**DIRECTIONS**
Below this line is the material. Write out only its lines from the one containing "for t, *values" through the one containing "return pose(*EYE, 90", both kept, exactly.

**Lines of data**
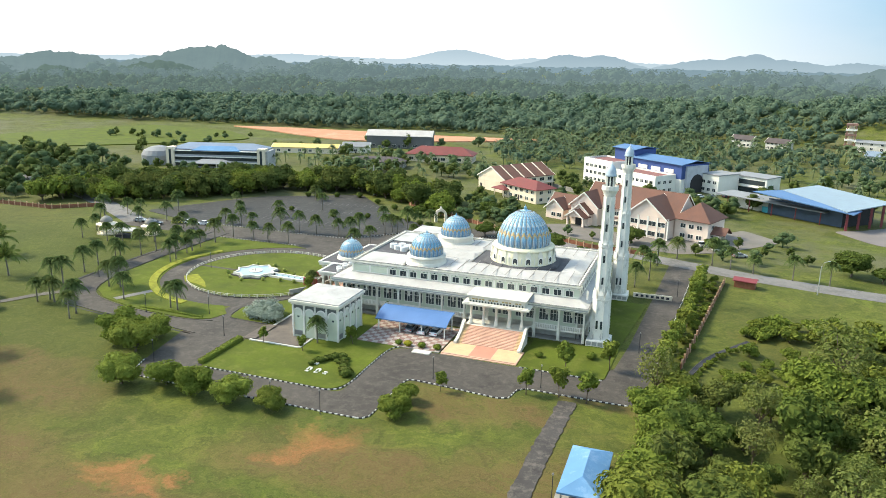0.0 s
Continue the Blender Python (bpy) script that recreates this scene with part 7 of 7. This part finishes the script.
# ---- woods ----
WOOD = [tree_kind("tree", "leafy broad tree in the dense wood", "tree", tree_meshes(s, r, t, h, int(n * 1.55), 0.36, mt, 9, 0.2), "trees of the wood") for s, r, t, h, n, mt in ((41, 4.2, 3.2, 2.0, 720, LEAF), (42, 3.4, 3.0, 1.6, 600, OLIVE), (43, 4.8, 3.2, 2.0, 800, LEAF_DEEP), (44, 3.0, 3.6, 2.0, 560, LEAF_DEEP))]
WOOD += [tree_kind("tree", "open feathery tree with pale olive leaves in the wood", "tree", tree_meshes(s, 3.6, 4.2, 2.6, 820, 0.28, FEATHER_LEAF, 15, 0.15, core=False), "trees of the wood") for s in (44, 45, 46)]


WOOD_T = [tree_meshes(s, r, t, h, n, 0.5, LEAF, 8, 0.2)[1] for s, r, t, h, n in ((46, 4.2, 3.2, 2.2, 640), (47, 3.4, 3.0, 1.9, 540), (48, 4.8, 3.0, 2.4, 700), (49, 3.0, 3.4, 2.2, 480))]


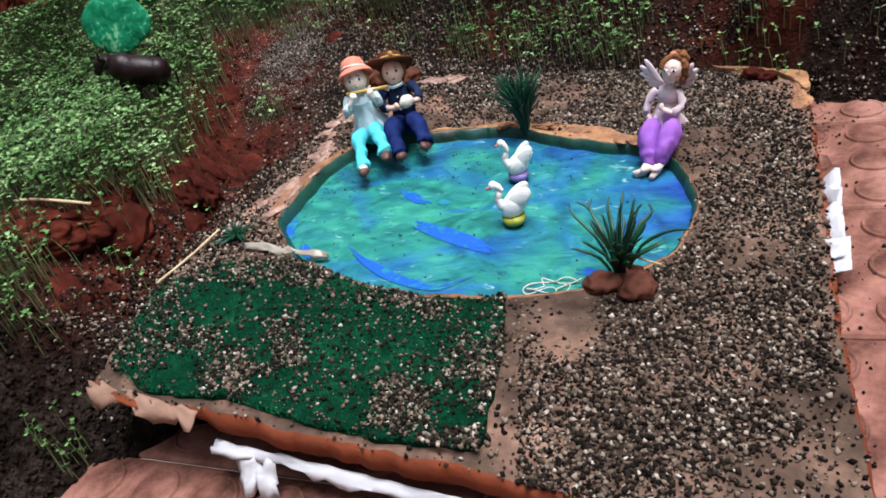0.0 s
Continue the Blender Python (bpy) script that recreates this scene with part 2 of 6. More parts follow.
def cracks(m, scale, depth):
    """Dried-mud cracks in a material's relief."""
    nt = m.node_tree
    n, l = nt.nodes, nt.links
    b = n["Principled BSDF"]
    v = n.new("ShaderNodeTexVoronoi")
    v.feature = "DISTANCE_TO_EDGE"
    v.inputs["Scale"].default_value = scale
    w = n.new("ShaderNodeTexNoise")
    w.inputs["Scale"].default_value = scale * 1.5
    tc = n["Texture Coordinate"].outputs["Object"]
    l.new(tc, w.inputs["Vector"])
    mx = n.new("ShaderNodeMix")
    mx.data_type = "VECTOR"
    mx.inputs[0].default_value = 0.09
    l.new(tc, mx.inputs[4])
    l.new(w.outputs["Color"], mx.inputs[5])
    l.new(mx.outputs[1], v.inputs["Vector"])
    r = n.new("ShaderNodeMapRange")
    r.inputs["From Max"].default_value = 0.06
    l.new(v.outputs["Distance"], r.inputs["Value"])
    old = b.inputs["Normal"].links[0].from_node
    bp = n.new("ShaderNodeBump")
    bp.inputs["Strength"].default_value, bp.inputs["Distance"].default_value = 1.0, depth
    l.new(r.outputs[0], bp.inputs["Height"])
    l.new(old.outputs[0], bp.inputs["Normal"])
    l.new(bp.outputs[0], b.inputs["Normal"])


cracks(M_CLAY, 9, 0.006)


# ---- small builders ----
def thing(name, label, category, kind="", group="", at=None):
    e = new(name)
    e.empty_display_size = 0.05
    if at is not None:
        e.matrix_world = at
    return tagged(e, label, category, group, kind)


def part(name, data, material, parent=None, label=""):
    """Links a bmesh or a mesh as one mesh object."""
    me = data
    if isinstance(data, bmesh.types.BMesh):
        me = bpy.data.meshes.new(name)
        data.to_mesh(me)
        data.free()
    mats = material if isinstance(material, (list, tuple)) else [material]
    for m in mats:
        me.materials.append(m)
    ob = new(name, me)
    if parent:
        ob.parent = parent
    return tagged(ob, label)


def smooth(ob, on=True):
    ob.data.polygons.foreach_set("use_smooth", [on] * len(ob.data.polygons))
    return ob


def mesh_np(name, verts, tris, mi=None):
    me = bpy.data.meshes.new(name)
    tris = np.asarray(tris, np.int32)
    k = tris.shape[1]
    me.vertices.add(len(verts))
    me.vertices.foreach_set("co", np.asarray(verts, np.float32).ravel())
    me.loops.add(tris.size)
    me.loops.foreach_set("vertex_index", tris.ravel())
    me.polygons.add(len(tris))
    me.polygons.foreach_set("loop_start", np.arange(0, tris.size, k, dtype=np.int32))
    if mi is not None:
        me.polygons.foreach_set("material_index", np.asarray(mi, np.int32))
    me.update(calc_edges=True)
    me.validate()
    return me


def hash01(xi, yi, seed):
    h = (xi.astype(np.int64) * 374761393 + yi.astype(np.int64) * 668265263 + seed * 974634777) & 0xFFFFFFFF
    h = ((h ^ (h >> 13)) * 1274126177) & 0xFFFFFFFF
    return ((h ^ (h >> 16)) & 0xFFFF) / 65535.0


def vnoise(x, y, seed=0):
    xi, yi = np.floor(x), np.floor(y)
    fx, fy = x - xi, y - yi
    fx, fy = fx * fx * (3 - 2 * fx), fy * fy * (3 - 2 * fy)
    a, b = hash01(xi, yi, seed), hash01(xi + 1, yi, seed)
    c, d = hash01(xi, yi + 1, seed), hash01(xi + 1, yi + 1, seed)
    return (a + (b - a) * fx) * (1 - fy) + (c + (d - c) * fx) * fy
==
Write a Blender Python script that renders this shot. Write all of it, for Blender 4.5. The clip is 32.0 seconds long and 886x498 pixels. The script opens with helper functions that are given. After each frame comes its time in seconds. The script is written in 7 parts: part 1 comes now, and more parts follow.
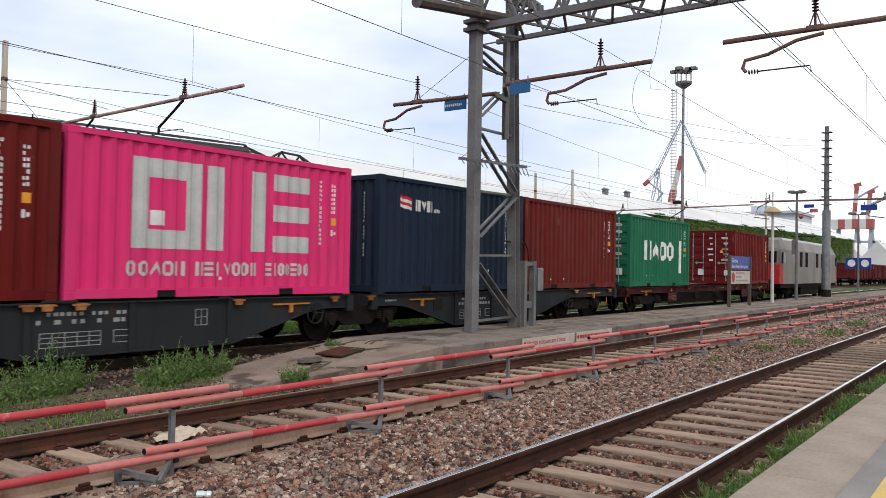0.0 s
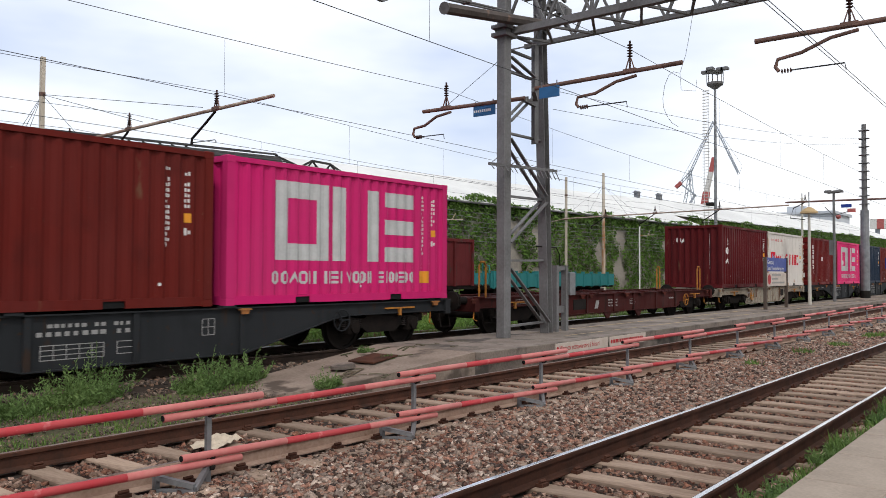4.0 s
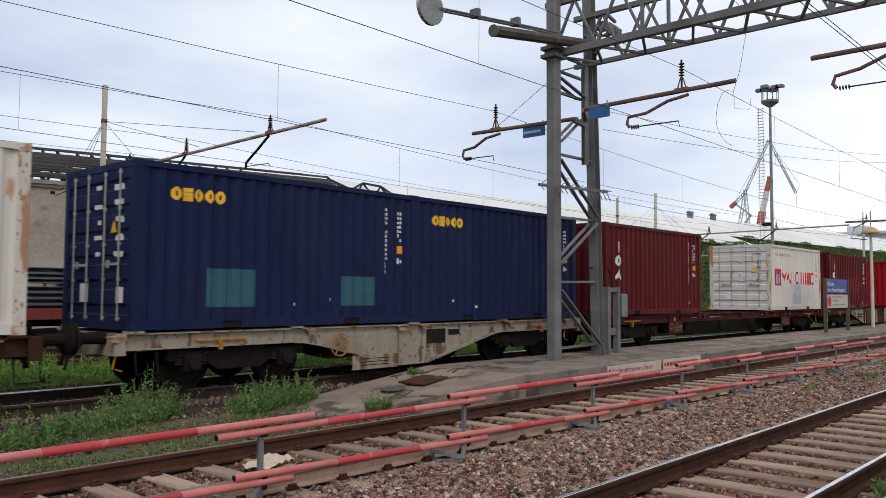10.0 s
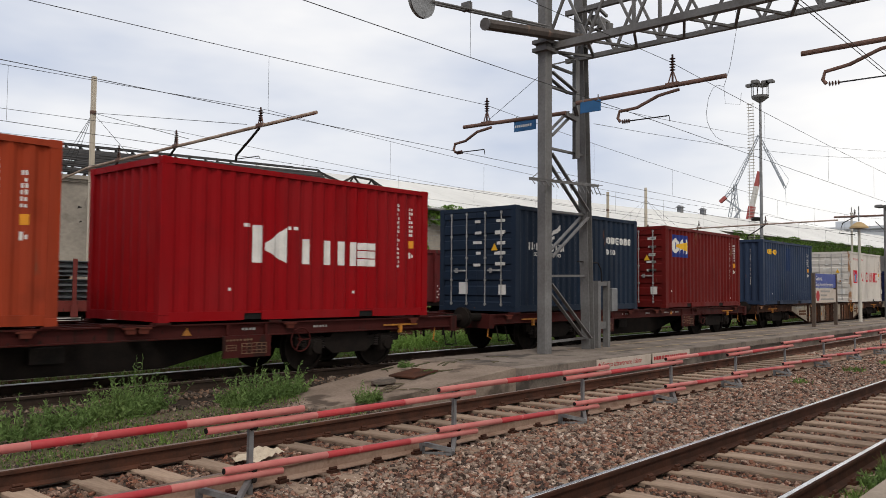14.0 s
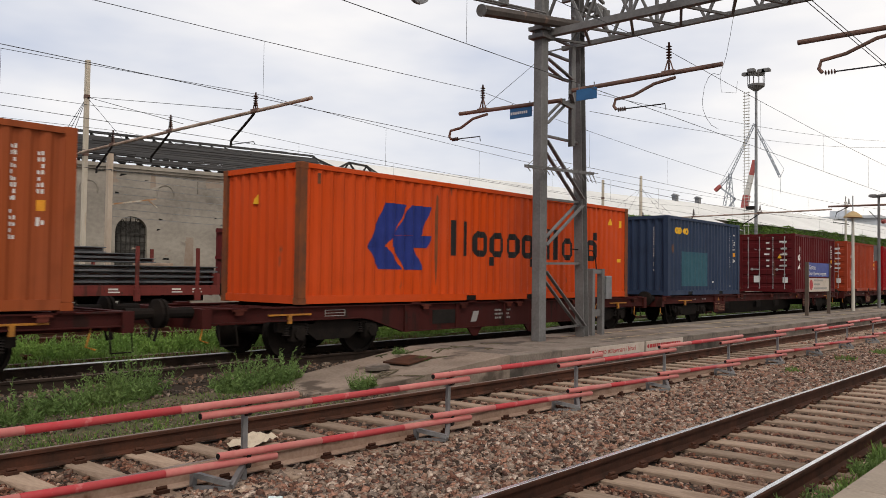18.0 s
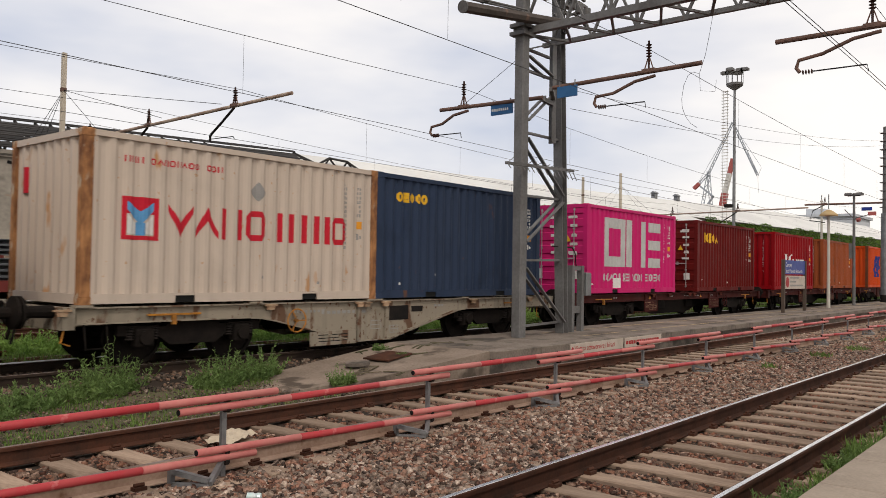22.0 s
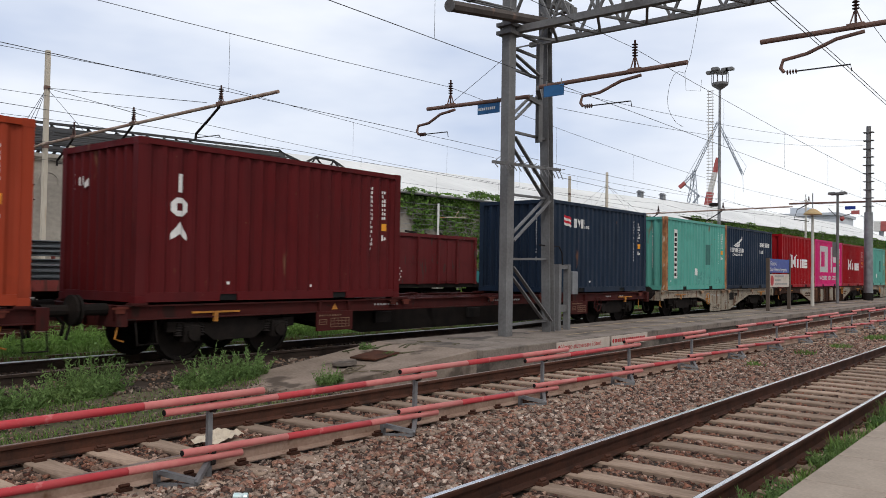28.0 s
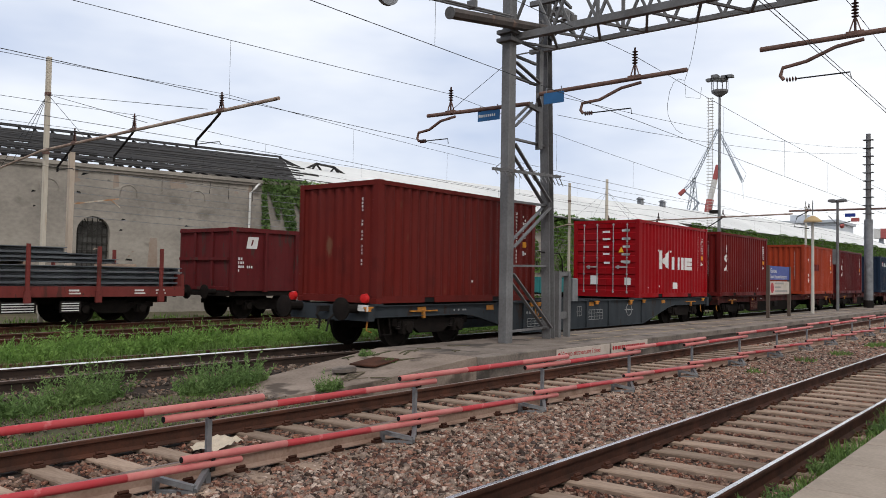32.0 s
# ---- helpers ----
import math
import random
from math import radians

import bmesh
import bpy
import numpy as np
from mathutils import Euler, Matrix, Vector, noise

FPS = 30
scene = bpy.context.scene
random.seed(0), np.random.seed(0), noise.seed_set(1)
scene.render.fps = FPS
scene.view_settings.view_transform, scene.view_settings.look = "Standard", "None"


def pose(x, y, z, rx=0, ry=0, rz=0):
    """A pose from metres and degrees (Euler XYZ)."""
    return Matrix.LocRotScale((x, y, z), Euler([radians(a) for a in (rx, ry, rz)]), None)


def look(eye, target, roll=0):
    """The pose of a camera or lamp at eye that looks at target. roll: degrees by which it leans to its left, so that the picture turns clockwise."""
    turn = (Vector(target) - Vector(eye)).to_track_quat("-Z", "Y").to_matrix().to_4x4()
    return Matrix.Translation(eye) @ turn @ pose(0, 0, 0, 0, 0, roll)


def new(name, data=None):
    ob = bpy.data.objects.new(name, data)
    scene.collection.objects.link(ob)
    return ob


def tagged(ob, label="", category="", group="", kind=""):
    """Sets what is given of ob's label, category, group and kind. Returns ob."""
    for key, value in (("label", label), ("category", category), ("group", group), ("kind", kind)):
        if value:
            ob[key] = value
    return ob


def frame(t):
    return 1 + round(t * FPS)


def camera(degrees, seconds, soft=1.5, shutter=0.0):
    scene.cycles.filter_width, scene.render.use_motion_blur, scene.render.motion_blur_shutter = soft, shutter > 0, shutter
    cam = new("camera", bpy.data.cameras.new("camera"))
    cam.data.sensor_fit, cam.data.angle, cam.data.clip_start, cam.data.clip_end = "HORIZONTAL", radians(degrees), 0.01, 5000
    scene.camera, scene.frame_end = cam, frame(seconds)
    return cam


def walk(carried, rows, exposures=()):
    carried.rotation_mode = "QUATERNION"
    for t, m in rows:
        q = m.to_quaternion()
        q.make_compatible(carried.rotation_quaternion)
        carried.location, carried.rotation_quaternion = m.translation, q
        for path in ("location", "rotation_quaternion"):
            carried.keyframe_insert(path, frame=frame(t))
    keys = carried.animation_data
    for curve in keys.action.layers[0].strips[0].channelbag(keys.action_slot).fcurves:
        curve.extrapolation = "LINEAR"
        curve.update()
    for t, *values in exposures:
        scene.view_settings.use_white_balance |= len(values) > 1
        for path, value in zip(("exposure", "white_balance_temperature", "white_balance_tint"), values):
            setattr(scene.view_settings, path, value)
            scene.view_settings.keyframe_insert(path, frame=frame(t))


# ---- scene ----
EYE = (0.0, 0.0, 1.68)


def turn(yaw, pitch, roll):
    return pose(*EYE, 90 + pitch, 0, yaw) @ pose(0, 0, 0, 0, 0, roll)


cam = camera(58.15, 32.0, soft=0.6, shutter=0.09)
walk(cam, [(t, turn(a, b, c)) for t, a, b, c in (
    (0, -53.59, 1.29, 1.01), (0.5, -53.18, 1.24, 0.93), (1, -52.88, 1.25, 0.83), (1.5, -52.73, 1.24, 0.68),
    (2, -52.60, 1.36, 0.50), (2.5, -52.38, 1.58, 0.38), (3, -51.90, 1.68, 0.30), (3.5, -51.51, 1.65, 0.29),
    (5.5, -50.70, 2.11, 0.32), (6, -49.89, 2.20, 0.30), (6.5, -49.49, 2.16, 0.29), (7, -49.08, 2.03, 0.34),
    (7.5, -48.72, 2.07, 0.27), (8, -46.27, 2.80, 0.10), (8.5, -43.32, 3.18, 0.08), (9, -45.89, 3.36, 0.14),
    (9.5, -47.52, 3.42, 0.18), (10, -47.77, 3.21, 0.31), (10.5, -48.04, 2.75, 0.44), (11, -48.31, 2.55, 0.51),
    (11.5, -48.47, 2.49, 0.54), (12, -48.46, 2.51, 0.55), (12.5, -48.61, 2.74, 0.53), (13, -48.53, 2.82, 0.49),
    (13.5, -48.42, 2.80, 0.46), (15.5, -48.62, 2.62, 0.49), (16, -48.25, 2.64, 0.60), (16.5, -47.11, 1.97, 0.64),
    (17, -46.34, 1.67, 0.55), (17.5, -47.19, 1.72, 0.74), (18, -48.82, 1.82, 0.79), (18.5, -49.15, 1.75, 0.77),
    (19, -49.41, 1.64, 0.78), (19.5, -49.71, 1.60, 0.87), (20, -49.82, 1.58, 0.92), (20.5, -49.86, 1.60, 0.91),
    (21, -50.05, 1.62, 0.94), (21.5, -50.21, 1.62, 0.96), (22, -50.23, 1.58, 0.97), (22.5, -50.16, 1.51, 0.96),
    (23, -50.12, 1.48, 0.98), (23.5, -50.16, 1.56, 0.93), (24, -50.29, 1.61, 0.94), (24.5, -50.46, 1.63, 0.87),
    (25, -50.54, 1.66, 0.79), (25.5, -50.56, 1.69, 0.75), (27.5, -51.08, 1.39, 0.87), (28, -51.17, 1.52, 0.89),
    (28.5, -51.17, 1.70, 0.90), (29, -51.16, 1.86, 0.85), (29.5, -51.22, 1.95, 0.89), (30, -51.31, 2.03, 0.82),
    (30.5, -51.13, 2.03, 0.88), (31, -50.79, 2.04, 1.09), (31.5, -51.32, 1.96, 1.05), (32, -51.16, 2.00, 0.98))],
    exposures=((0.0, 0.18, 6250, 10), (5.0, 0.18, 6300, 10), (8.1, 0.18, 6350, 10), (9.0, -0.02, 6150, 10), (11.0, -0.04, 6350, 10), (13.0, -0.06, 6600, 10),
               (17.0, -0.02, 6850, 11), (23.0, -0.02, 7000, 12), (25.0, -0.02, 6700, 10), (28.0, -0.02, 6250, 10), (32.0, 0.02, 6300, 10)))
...
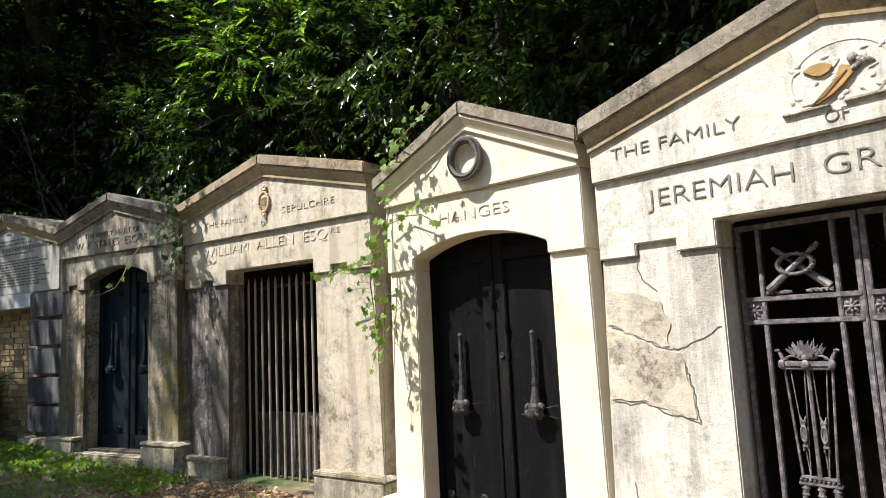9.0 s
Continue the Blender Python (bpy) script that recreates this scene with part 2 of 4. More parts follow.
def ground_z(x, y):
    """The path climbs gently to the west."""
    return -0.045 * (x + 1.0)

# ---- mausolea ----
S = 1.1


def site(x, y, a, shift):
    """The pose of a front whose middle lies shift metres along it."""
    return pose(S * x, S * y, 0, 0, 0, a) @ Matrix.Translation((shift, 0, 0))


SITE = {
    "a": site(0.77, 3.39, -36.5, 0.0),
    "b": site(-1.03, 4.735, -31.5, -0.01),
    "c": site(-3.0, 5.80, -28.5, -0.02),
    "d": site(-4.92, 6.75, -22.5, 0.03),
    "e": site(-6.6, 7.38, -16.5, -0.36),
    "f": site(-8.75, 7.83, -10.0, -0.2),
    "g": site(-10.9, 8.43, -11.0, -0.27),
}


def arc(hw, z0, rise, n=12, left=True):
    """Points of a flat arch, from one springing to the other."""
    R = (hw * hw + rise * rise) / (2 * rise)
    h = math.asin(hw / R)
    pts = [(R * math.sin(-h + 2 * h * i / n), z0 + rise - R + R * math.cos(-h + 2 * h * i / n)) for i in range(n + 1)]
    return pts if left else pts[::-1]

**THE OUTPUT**
    for t, *values in exposures:
        scene.view_settings.use_white_balance |= len(values) > 1
        for path, value in zip(("exposure", "white_balance_temperature", "white_balance_tint"), values):
            setattr(scene.view_settings, path, value)
            scene.view_settings.keyframe_insert(path, frame=frame(t))


# ---- scene ----
EYE = (0.0, 0.0, 1.68)


def turn(yaw, pitch, roll):
    return pose(*EYE, 90 + pitch, 0, yaw) @ pose(0, 0, 0, 0, 0, roll)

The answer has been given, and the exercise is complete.